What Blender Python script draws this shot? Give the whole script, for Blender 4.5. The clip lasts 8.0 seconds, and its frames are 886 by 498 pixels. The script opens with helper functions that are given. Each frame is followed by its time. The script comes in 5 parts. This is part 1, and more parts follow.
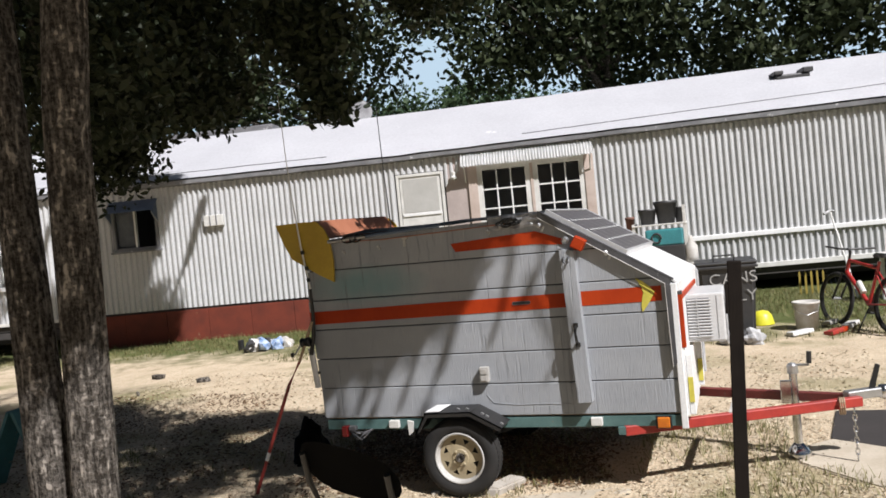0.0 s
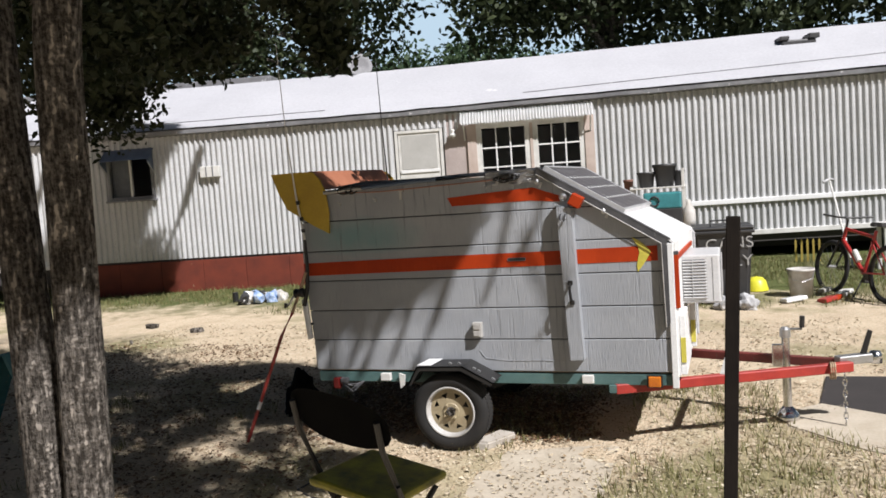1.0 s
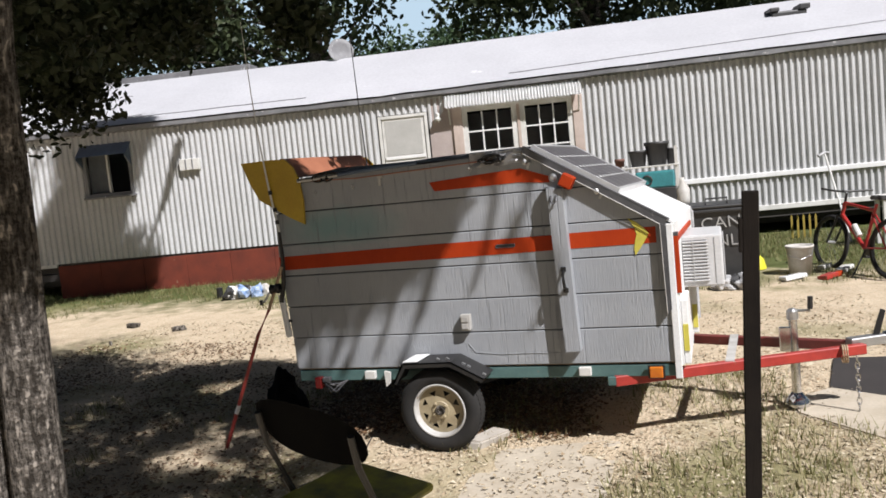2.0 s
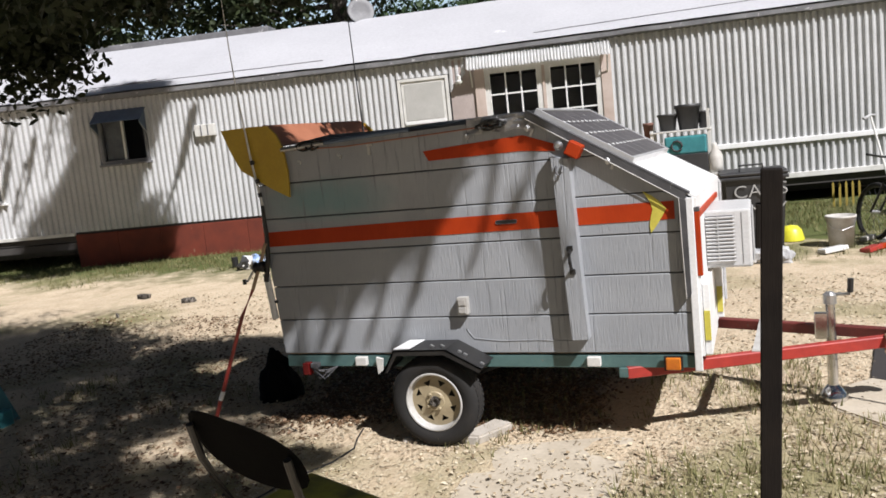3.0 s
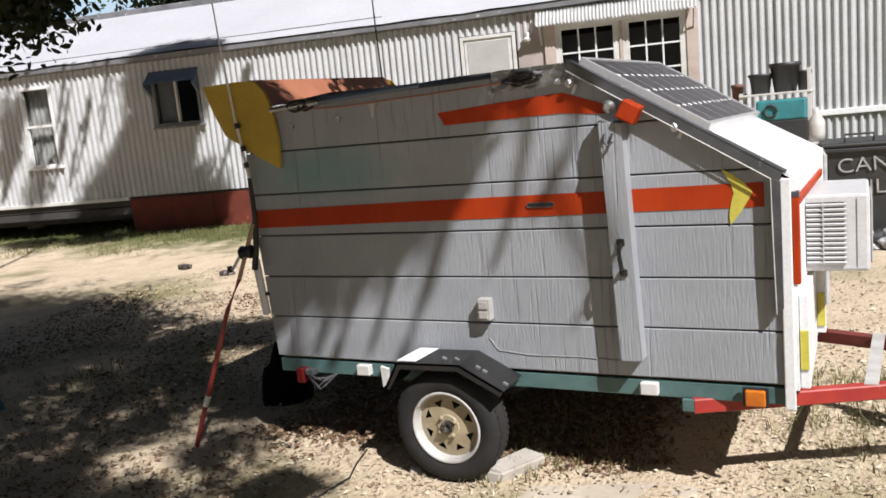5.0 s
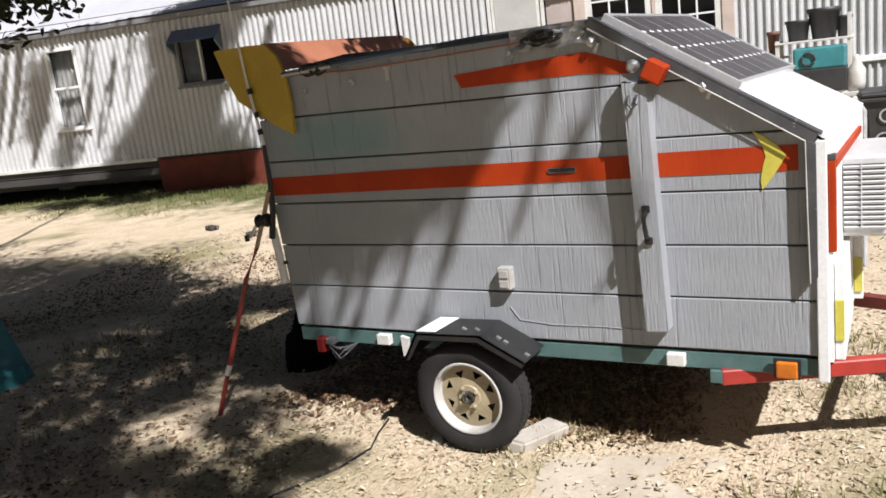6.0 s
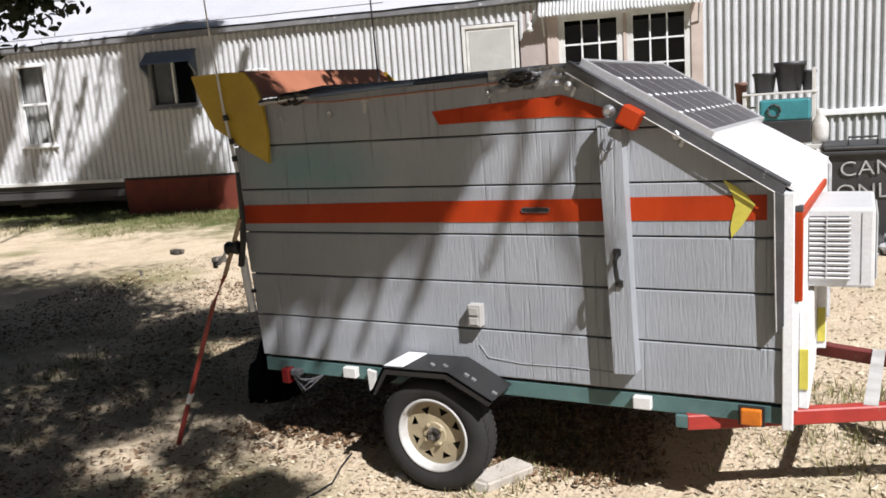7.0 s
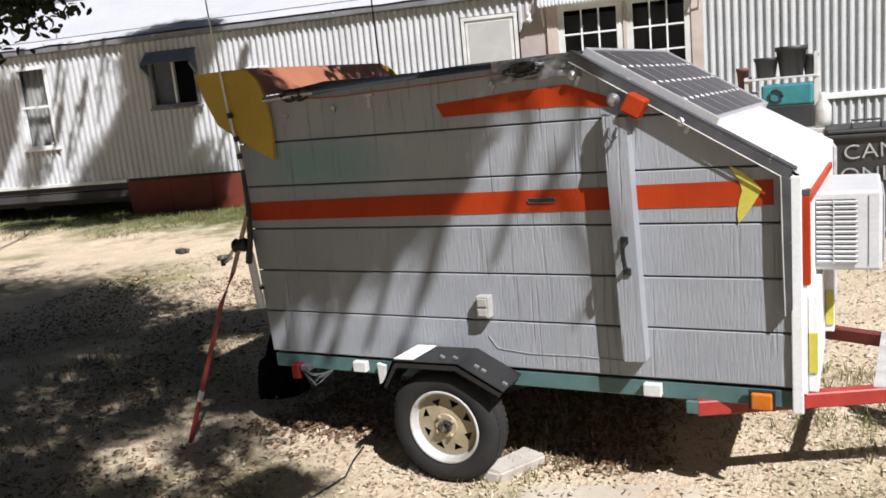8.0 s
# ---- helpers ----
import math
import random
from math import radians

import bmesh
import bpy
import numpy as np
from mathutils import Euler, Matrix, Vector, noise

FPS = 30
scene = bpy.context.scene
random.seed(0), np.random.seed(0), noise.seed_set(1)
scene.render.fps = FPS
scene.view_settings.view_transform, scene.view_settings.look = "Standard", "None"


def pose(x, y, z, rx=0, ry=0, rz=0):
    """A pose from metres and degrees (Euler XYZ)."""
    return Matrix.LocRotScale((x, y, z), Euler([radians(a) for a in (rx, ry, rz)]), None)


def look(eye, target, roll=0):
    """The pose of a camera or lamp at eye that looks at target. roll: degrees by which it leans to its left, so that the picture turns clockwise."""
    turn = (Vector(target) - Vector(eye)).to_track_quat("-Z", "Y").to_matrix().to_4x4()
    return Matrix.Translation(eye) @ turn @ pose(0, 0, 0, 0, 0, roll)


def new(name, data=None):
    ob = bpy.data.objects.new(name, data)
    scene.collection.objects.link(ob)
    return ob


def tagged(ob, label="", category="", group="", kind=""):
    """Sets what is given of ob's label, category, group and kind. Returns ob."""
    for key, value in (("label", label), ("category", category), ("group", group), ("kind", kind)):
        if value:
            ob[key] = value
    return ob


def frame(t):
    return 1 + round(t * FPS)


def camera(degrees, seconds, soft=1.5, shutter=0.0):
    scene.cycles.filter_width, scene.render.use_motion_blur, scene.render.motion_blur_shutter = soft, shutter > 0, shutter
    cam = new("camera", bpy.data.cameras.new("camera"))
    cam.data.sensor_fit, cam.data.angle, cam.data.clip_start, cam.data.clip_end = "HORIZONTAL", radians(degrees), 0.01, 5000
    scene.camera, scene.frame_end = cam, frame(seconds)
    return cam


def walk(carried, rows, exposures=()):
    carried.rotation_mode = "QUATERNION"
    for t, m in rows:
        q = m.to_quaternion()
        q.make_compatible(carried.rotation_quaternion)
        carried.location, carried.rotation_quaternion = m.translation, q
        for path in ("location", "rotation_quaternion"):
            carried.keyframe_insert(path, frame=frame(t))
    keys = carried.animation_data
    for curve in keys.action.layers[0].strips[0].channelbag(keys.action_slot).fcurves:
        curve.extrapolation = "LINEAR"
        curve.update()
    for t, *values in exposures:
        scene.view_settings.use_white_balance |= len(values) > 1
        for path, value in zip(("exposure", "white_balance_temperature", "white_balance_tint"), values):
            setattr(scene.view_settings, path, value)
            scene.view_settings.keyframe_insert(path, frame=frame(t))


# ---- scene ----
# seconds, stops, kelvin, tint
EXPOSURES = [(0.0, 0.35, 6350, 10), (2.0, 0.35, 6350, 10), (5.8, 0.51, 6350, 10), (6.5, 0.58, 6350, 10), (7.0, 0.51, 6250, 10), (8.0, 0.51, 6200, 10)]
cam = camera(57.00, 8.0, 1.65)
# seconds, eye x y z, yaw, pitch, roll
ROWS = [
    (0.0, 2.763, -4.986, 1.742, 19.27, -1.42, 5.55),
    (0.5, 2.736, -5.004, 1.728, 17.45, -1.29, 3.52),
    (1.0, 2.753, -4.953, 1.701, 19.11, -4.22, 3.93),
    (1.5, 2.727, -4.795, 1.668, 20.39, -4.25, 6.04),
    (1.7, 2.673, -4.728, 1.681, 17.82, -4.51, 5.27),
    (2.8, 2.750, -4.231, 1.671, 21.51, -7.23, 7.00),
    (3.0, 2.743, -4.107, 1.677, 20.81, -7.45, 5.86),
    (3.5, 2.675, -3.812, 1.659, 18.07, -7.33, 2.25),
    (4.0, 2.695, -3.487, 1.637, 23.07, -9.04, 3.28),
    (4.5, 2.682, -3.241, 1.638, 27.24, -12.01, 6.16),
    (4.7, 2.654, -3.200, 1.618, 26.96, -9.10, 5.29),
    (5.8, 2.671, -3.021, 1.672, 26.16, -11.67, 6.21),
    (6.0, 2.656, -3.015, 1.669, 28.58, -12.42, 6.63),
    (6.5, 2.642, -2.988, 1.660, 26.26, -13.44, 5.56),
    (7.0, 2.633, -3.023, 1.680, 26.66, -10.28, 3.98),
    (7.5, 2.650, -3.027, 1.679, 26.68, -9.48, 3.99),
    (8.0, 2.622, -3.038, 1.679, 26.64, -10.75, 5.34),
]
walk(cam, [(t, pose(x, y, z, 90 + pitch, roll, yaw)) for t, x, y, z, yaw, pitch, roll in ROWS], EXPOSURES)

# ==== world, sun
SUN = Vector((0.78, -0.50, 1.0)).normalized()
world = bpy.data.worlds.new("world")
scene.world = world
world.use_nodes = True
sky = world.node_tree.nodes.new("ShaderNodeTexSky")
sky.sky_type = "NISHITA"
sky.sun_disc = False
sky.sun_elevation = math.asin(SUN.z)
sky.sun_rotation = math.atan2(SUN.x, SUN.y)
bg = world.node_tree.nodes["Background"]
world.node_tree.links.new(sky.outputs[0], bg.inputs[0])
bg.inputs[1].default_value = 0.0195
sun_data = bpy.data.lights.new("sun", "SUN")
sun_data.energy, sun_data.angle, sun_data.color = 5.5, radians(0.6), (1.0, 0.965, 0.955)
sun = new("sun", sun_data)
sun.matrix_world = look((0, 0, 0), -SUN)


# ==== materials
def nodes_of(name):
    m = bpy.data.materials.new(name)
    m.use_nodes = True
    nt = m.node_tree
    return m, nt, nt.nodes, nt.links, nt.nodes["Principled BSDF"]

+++

→ THE REQUEST: Starting with the line that contains "from math import radians", repeat each line exactly, and stop once the line that contains "of a camera" has been repeated.

→ EXERCISE RESPONSE:
from math import radians

import bmesh
import bpy
import numpy as np
from mathutils import Euler, Matrix, Vector, noise

FPS = 30
scene = bpy.context.scene
random.seed(0), np.random.seed(0), noise.seed_set(1)
scene.render.fps = FPS
scene.view_settings.view_transform, scene.view_settings.look = "Standard", "None"


def pose(x, y, z, rx=0, ry=0, rz=0):
    """A pose from metres and degrees (Euler XYZ)."""
    return Matrix.LocRotScale((x, y, z), Euler([radians(a) for a in (rx, ry, rz)]), None)


def look(eye, target, roll=0):
    """The pose of a camera or lamp at eye that looks at target. roll: degrees by which it leans to its left, so that the picture turns clockwise."""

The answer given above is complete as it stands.